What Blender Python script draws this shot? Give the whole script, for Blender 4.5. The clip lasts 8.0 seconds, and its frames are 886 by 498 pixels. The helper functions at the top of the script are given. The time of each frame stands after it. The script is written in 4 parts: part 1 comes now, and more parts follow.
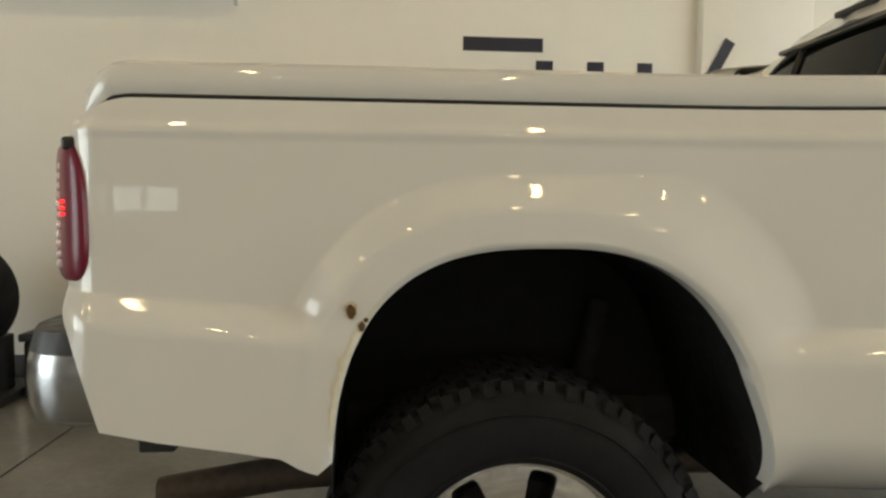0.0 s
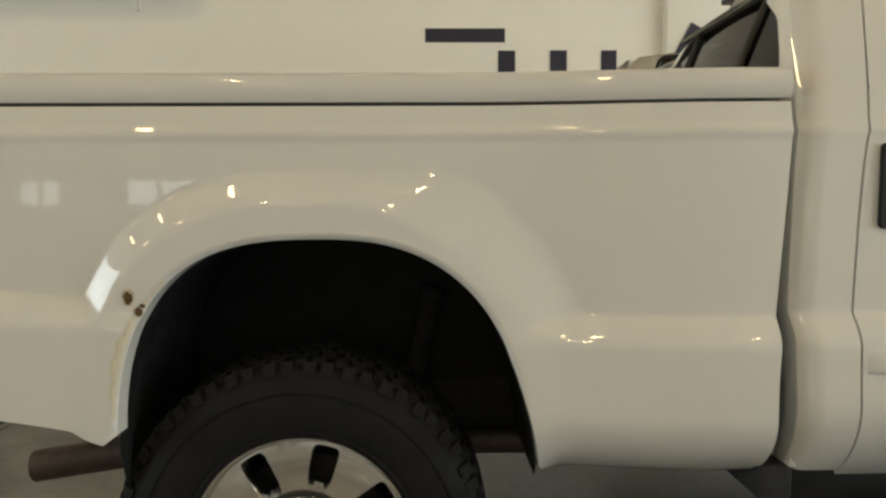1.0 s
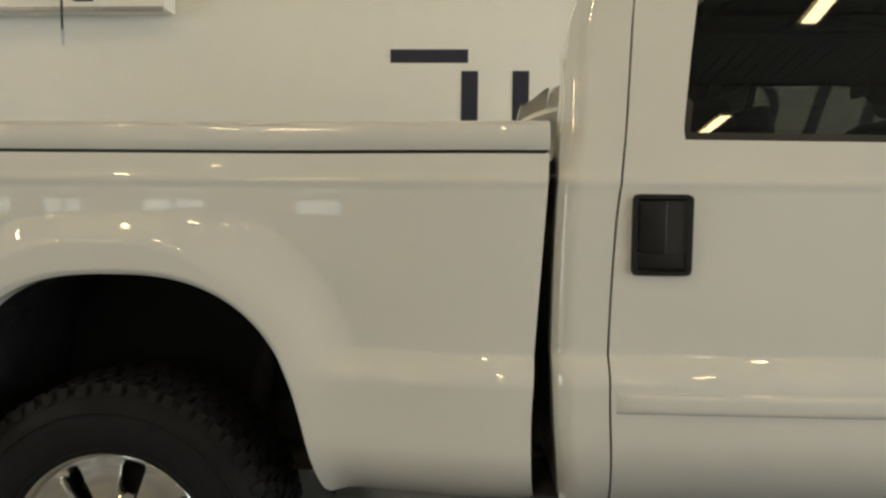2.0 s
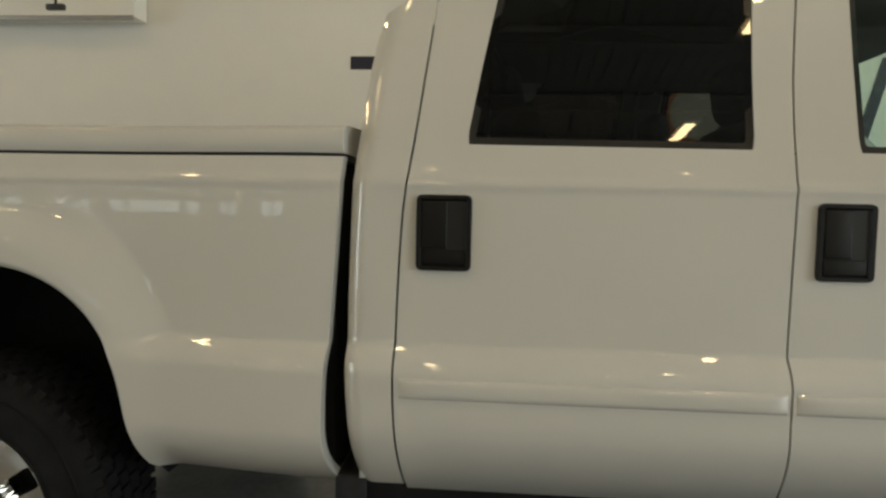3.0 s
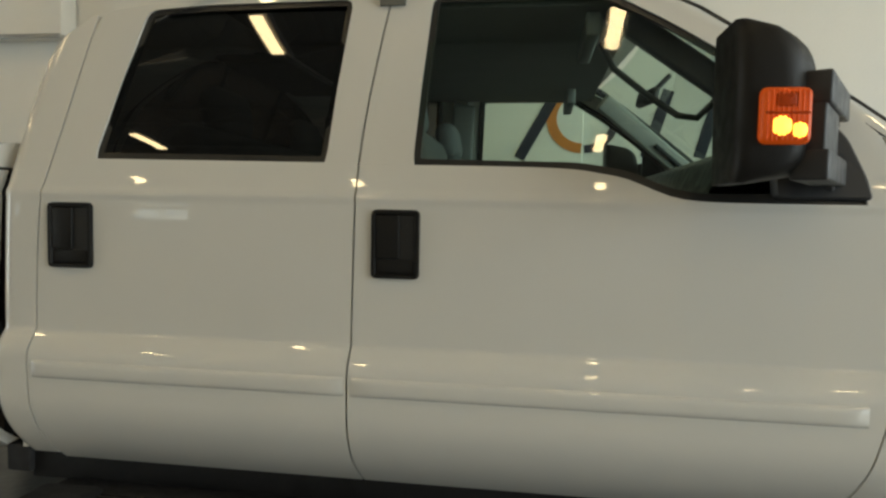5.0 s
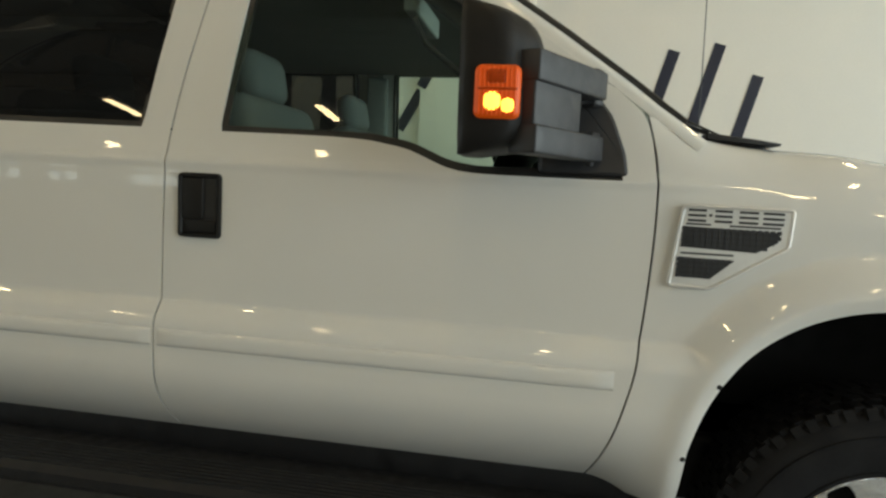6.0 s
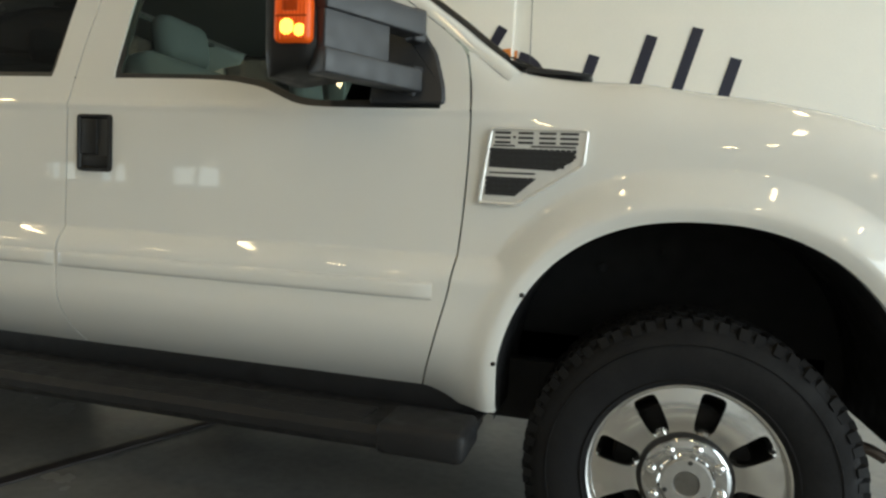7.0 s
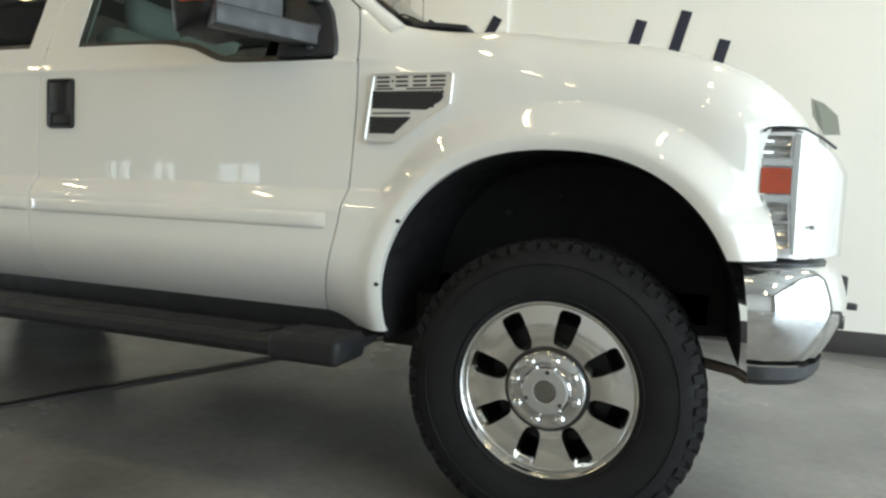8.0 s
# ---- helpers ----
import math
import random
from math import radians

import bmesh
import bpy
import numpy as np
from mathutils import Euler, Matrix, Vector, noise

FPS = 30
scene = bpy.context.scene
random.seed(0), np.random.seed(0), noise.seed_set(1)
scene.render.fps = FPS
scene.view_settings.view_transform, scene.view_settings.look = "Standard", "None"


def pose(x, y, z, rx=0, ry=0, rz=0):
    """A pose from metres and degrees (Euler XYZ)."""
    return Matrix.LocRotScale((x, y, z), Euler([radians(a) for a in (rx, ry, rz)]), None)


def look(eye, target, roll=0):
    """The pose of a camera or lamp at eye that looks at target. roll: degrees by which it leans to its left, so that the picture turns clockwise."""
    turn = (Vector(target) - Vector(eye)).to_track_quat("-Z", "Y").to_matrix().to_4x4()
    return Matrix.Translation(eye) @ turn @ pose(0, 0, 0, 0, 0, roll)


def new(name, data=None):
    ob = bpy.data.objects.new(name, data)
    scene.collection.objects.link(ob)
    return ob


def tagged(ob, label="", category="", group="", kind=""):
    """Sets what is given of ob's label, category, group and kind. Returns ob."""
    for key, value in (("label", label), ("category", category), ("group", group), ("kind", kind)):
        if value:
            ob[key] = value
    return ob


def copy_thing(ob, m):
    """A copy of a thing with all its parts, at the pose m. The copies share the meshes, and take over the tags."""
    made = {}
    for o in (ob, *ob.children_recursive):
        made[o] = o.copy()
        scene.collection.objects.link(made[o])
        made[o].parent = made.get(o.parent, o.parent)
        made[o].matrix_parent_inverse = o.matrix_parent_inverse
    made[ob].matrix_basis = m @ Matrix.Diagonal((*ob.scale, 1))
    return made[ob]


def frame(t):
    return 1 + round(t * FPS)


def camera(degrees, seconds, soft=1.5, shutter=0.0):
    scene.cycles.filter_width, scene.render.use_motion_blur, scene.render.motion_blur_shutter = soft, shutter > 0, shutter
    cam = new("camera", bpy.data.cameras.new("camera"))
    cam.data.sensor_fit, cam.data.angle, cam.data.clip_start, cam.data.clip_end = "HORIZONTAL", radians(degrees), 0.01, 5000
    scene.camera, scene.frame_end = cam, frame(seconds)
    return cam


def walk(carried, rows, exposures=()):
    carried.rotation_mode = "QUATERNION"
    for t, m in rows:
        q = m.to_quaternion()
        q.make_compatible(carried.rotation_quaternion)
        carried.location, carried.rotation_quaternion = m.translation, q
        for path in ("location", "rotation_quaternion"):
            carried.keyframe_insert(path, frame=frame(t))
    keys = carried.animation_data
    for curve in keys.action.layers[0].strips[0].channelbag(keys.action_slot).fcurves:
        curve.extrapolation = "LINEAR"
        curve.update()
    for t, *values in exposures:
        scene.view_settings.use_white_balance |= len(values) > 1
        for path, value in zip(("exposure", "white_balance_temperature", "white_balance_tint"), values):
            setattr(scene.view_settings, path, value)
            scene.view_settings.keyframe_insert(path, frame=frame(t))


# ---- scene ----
cam = camera(69.0, 8.0, soft=2.5)
PATH = [
    (0, (-0.269, -1.202, 1.186), (-0.099, 0.787, 1.068), 0.4),
    (0.5, (-0.004, -1.25, 1.191), (0.108, 0.743, 1.071), -0.2),
    (1, (0.289, -1.325, 1.196), (0.331, 0.669, 1.043), -0.3),
    (1.5, (0.561, -1.372, 1.251), (0.557, 0.623, 1.117), 0.2),
    (2.8, (1.313, -1.495, 1.29), (1.152, 0.494, 1.148), 0.8),
    (3, (1.403, -1.505, 1.274), (1.249, 0.486, 1.152), 1.2),
    (3.5, (1.718, -1.531, 1.300), (1.448, 0.446, 1.175), 0.8),
    (4, (1.950, -1.576, 1.298), (1.678, 0.403, 1.194), 0.8),
    (4.5, (2.227, -1.592, 1.290), (1.954, 0.387, 1.185), 1.1),
    (5.8, (3.016, -1.599, 1.334), (2.699, 0.368, 1.157), 1.9),
    (6, (3.131, -1.604, 1.302), (2.795, 0.358, 1.109), 2.9),
    (6.5, (3.448, -1.62, 1.199), (3.02, 0.325, 1.021), 3.0),
    (7, (3.751, -1.659, 1.105), (3.24, 0.268, 0.945), 2.9),
    (7.5, (4.053, -1.682, 0.989), (3.463, 0.224, 0.85), 2.6),
    (8, (4.282, -1.718, 0.922), (3.602, 0.157, 0.783), 2.6),
]
walk(cam, [(t, look(eye, target, roll)) for t, eye, target, roll in PATH],
     exposures=[(0, -0.06, 7250, 10), (1.5, -0.03, 7130, 9), (3, -0.45, 7080, 8), (4.5, -0.50, 7000, 7), (6.5, -0.33, 6780, 5), (7.2, -0.10, 6600, 5), (8, 0.14, 6400, 6)])

# ---- world and light ----
world = bpy.data.worlds.new("world")
scene.world = world
world.use_nodes = True
wn = world.node_tree
sky = wn.nodes.new("ShaderNodeTexSky")
sky.sky_type, sky.sun_disc = "NISHITA", False
sky.sun_elevation, sky.sun_rotation = radians(40), radians(120)
wn.links.new(sky.outputs[0], wn.nodes["Background"].inputs[0])
wn.nodes["Background"].inputs[1].default_value = 0.12
LAMP_POWER = 40.0      # emission of the ceiling tubes
DAY_EAST, DAY_WEST, DAY_SOUTH = 700.0, 210.0, 18.0   # watts of sky light in the glazed openings

# the room
X0, X1, Y0, Y1, H = -8.0, 10.0, -9.0, 3.5, 4.6
WIDE = 2.0             # width of the truck


# ---- materials ----
def material(name):
    m = bpy.data.materials.new(name)
    m.use_nodes = True
    return m, m.node_tree, m.node_tree.nodes["Principled BSDF"]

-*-

## Directions for this task
Transcribe the full listing above exactly, with the images removed.

## Expected answer
What Blender Python script draws this shot? Give the whole script, for Blender 4.5. The clip lasts 8.0 seconds, and its frames are 886 by 498 pixels. The helper functions at the top of the script are given. The time of each frame stands after it. The script is written in 4 parts: part 1 comes now, and more parts follow.
0.0 s
1.0 s
2.0 s
3.0 s
5.0 s
6.0 s
7.0 s
8.0 s
# ---- helpers ----
import math
import random
from math import radians

import bmesh
import bpy
import numpy as np
from mathutils import Euler, Matrix, Vector, noise

FPS = 30
scene = bpy.context.scene
random.seed(0), np.random.seed(0), noise.seed_set(1)
scene.render.fps = FPS
scene.view_settings.view_transform, scene.view_settings.look = "Standard", "None"


def pose(x, y, z, rx=0, ry=0, rz=0):
    """A pose from metres and degrees (Euler XYZ)."""
    return Matrix.LocRotScale((x, y, z), Euler([radians(a) for a in (rx, ry, rz)]), None)


def look(eye, target, roll=0):
    """The pose of a camera or lamp at eye that looks at target. roll: degrees by which it leans to its left, so that the picture turns clockwise."""
    turn = (Vector(target) - Vector(eye)).to_track_quat("-Z", "Y").to_matrix().to_4x4()
    return Matrix.Translation(eye) @ turn @ pose(0, 0, 0, 0, 0, roll)


def new(name, data=None):
    ob = bpy.data.objects.new(name, data)
    scene.collection.objects.link(ob)
    return ob


def tagged(ob, label="", category="", group="", kind=""):
    """Sets what is given of ob's label, category, group and kind. Returns ob."""
    for key, value in (("label", label), ("category", category), ("group", group), ("kind", kind)):
        if value:
            ob[key] = value
    return ob


def copy_thing(ob, m):
    """A copy of a thing with all its parts, at the pose m. The copies share the meshes, and take over the tags."""
    made = {}
    for o in (ob, *ob.children_recursive):
        made[o] = o.copy()
        scene.collection.objects.link(made[o])
        made[o].parent = made.get(o.parent, o.parent)
        made[o].matrix_parent_inverse = o.matrix_parent_inverse
    made[ob].matrix_basis = m @ Matrix.Diagonal((*ob.scale, 1))
    return made[ob]


def frame(t):
    return 1 + round(t * FPS)


def camera(degrees, seconds, soft=1.5, shutter=0.0):
    scene.cycles.filter_width, scene.render.use_motion_blur, scene.render.motion_blur_shutter = soft, shutter > 0, shutter
    cam = new("camera", bpy.data.cameras.new("camera"))
    cam.data.sensor_fit, cam.data.angle, cam.data.clip_start, cam.data.clip_end = "HORIZONTAL", radians(degrees), 0.01, 5000
    scene.camera, scene.frame_end = cam, frame(seconds)
    return cam


def walk(carried, rows, exposures=()):
    carried.rotation_mode = "QUATERNION"
    for t, m in rows:
        q = m.to_quaternion()
        q.make_compatible(carried.rotation_quaternion)
        carried.location, carried.rotation_quaternion = m.translation, q
        for path in ("location", "rotation_quaternion"):
            carried.keyframe_insert(path, frame=frame(t))
    keys = carried.animation_data
    for curve in keys.action.layers[0].strips[0].channelbag(keys.action_slot).fcurves:
        curve.extrapolation = "LINEAR"
        curve.update()
    for t, *values in exposures:
        scene.view_settings.use_white_balance |= len(values) > 1
        for path, value in zip(("exposure", "white_balance_temperature", "white_balance_tint"), values):
            setattr(scene.view_settings, path, value)
            scene.view_settings.keyframe_insert(path, frame=frame(t))


# ---- scene ----
cam = camera(69.0, 8.0, soft=2.5)
PATH = [
    (0, (-0.269, -1.202, 1.186), (-0.099, 0.787, 1.068), 0.4),
    (0.5, (-0.004, -1.25, 1.191), (0.108, 0.743, 1.071), -0.2),
    (1, (0.289, -1.325, 1.196), (0.331, 0.669, 1.043), -0.3),
    (1.5, (0.561, -1.372, 1.251), (0.557, 0.623, 1.117), 0.2),
    (2.8, (1.313, -1.495, 1.29), (1.152, 0.494, 1.148), 0.8),
    (3, (1.403, -1.505, 1.274), (1.249, 0.486, 1.152), 1.2),
    (3.5, (1.718, -1.531, 1.300), (1.448, 0.446, 1.175), 0.8),
    (4, (1.950, -1.576, 1.298), (1.678, 0.403, 1.194), 0.8),
    (4.5, (2.227, -1.592, 1.290), (1.954, 0.387, 1.185), 1.1),
    (5.8, (3.016, -1.599, 1.334), (2.699, 0.368, 1.157), 1.9),
    (6, (3.131, -1.604, 1.302), (2.795, 0.358, 1.109), 2.9),
    (6.5, (3.448, -1.62, 1.199), (3.02, 0.325, 1.021), 3.0),
    (7, (3.751, -1.659, 1.105), (3.24, 0.268, 0.945), 2.9),
    (7.5, (4.053, -1.682, 0.989), (3.463, 0.224, 0.85), 2.6),
    (8, (4.282, -1.718, 0.922), (3.602, 0.157, 0.783), 2.6),
]
walk(cam, [(t, look(eye, target, roll)) for t, eye, target, roll in PATH],
     exposures=[(0, -0.06, 7250, 10), (1.5, -0.03, 7130, 9), (3, -0.45, 7080, 8), (4.5, -0.50, 7000, 7), (6.5, -0.33, 6780, 5), (7.2, -0.10, 6600, 5), (8, 0.14, 6400, 6)])

# ---- world and light ----
world = bpy.data.worlds.new("world")
scene.world = world
world.use_nodes = True
wn = world.node_tree
sky = wn.nodes.new("ShaderNodeTexSky")
sky.sky_type, sky.sun_disc = "NISHITA", False
sky.sun_elevation, sky.sun_rotation = radians(40), radians(120)
wn.links.new(sky.outputs[0], wn.nodes["Background"].inputs[0])
wn.nodes["Background"].inputs[1].default_value = 0.12
LAMP_POWER = 40.0      # emission of the ceiling tubes
DAY_EAST, DAY_WEST, DAY_SOUTH = 700.0, 210.0, 18.0   # watts of sky light in the glazed openings

# the room
X0, X1, Y0, Y1, H = -8.0, 10.0, -9.0, 3.5, 4.6
WIDE = 2.0             # width of the truck


# ---- materials ----
def material(name):
    m = bpy.data.materials.new(name)
    m.use_nodes = True
    return m, m.node_tree, m.node_tree.nodes["Principled BSDF"]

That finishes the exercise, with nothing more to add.